Chicken manure is very high in nitrogen, especially if the urine is collected. A majority of the nitrogen is actually contained within the chickens’ urine which makes it important that the droppings are composted quickly, or deposited into future beds by the chickens months before planting. Nitrogen is a nutrient required for foliage health and growth, and is particularly beneficial to leafy greens, grains such as corn, and tomatoes. If your lettuce, spinach, kale, corn, and other plants seem to be growing slowly and you have depleted soils (from years of gardening or neglect), chicken manure could help significantly. This is why allowing the chickens to till and fertilize the ground naturally is so beneficial to the garden. However, nitrogen should be limited for plants that produce tubers or root vegetables, as the nitrogen will cause the plant to dedicate more energy towards growing the foliage rather than the roots  or tubers.




How to Use Chicken Manure in Vegetable Garden


Before you shovel loads of chicken poop into your veggie beds, let me brief you on how to use chicken manure in the vegetable garden without harming your plants. When using chickens to till the ground, the chickens must be moved at regular intervals. I like to move the pens once the chickens have stripped most of the earth; this will keep the nitrogen from climbing to levels that may harm your plants.

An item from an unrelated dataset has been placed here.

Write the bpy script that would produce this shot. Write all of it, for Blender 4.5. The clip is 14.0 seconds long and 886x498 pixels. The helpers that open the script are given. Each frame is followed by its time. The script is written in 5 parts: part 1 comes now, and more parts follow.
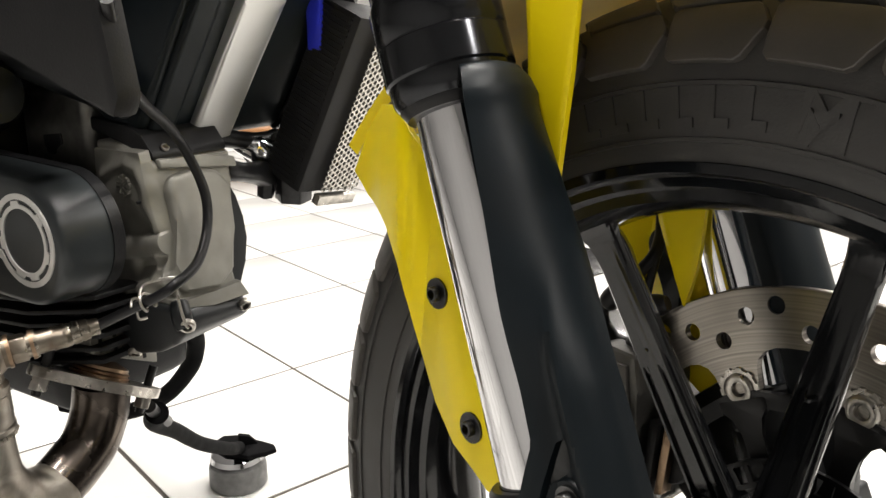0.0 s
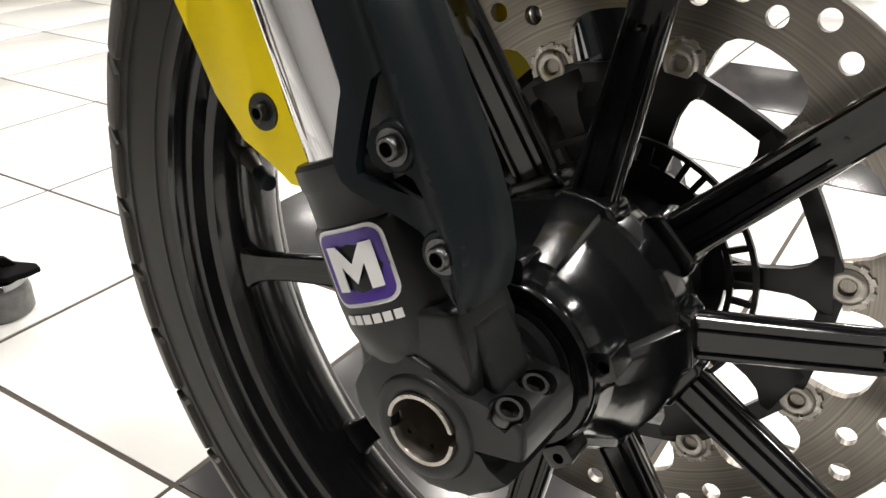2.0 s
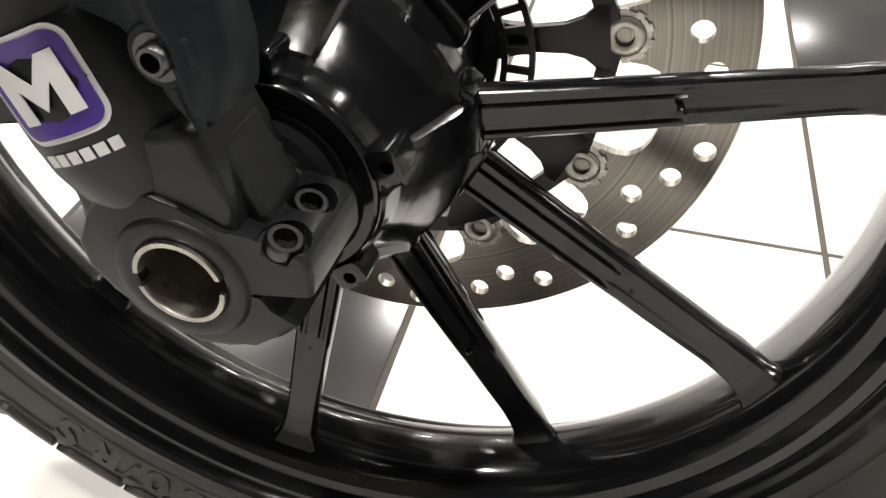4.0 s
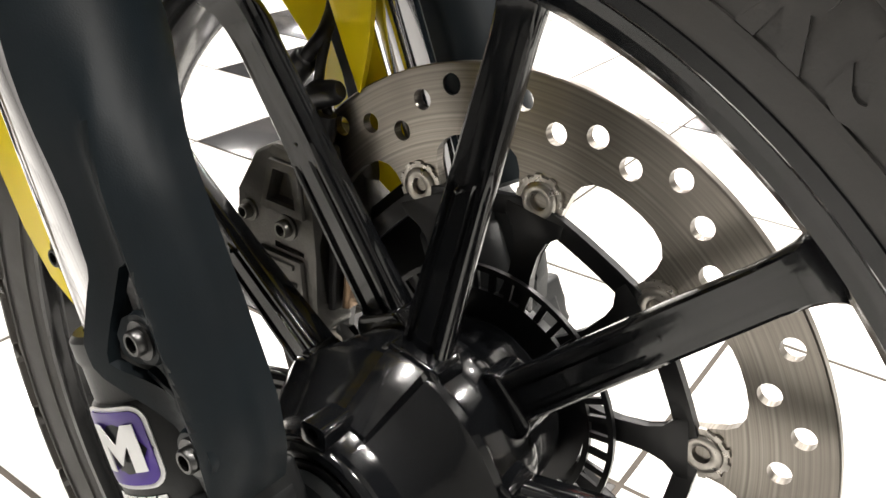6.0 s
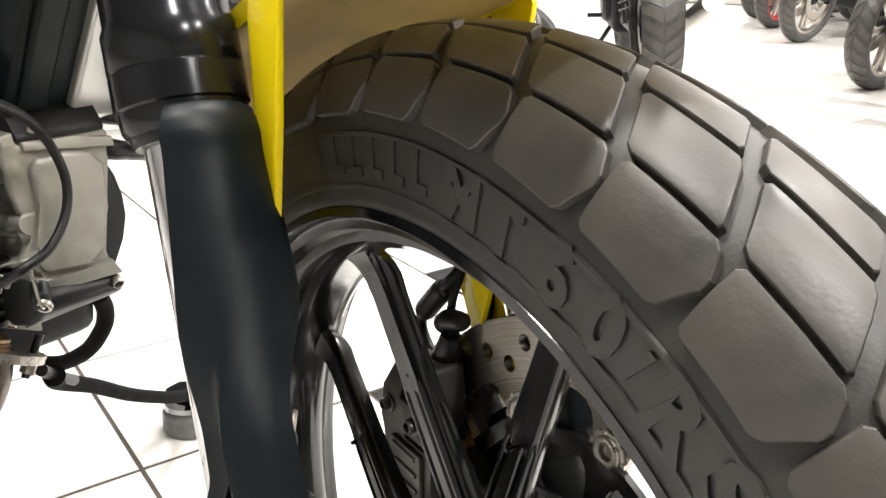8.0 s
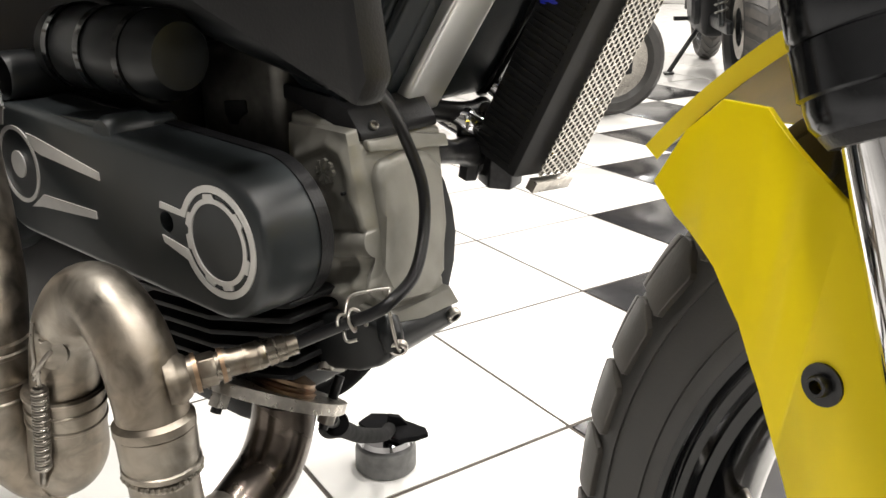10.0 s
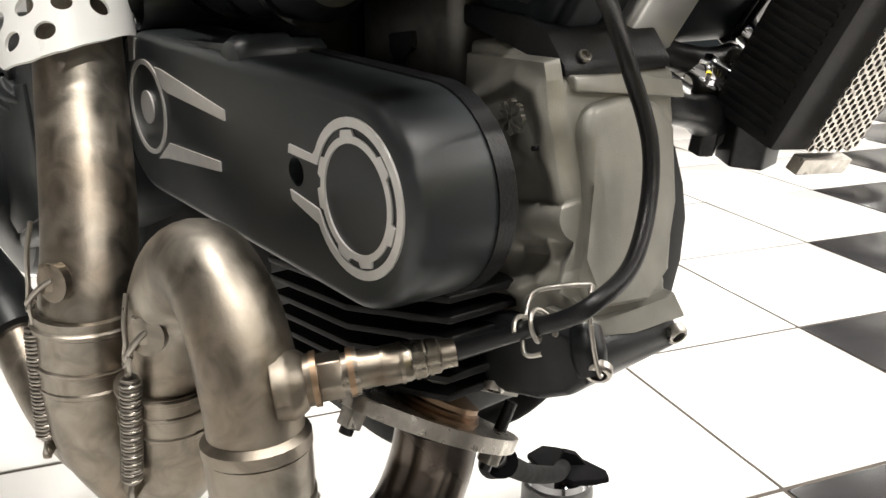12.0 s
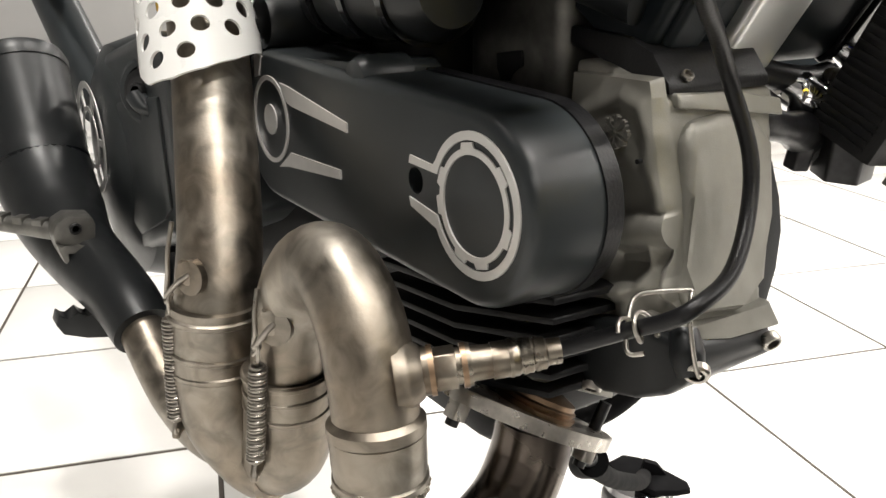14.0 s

Chicken manure can potentially burn your plants with the high nitrogen content, so you must plan ahead when applying it to an existing garden; the poop must be composted! Try mixing the chicken manure into existing soil with straw, hay, leaves, wood chips, or other brown compostable items during the fall, or add it into your existing compost pile. You can also add it to a black soldier fly composting bin, which works incredibly quickly (these larvae can be fed to the chickens, completing the cycle!)





How Long to Compost Chicken Manure


If you choose to compost your chicken manure in place, it can take anywhere from 4 weeks to 12 months to properly compost. If there is a lot of chicken poop in a compost pile that is dry, isn’t very big, or has an imbalance of greens and browns, it’ll take longer; up to 12 months. Large compost piles with a proper ratio of greens and browns that are turned frequently and kept moist? They tend to compost fairly rapidly. Temperatures of up to 140 signal a compost pile that is hard at work and breaking down quickly. It could be ready in as little as 4 weeks if it is turned frequently and monitored closely.





What to Do with Chicken Poop


With all that has been previously mentioned, I personally recommend allowing the chickens to till and fertilize the garden areas rather than collecting and composting the chickens’ waste. However, if you’re not fertilizing and tilling with the chickens, be sure that all manure is composted.

If you are left with an excess of chicken manure, such as the amounts left behind by a flock of birds raised for pet consumption & meat, there are some people who buy it.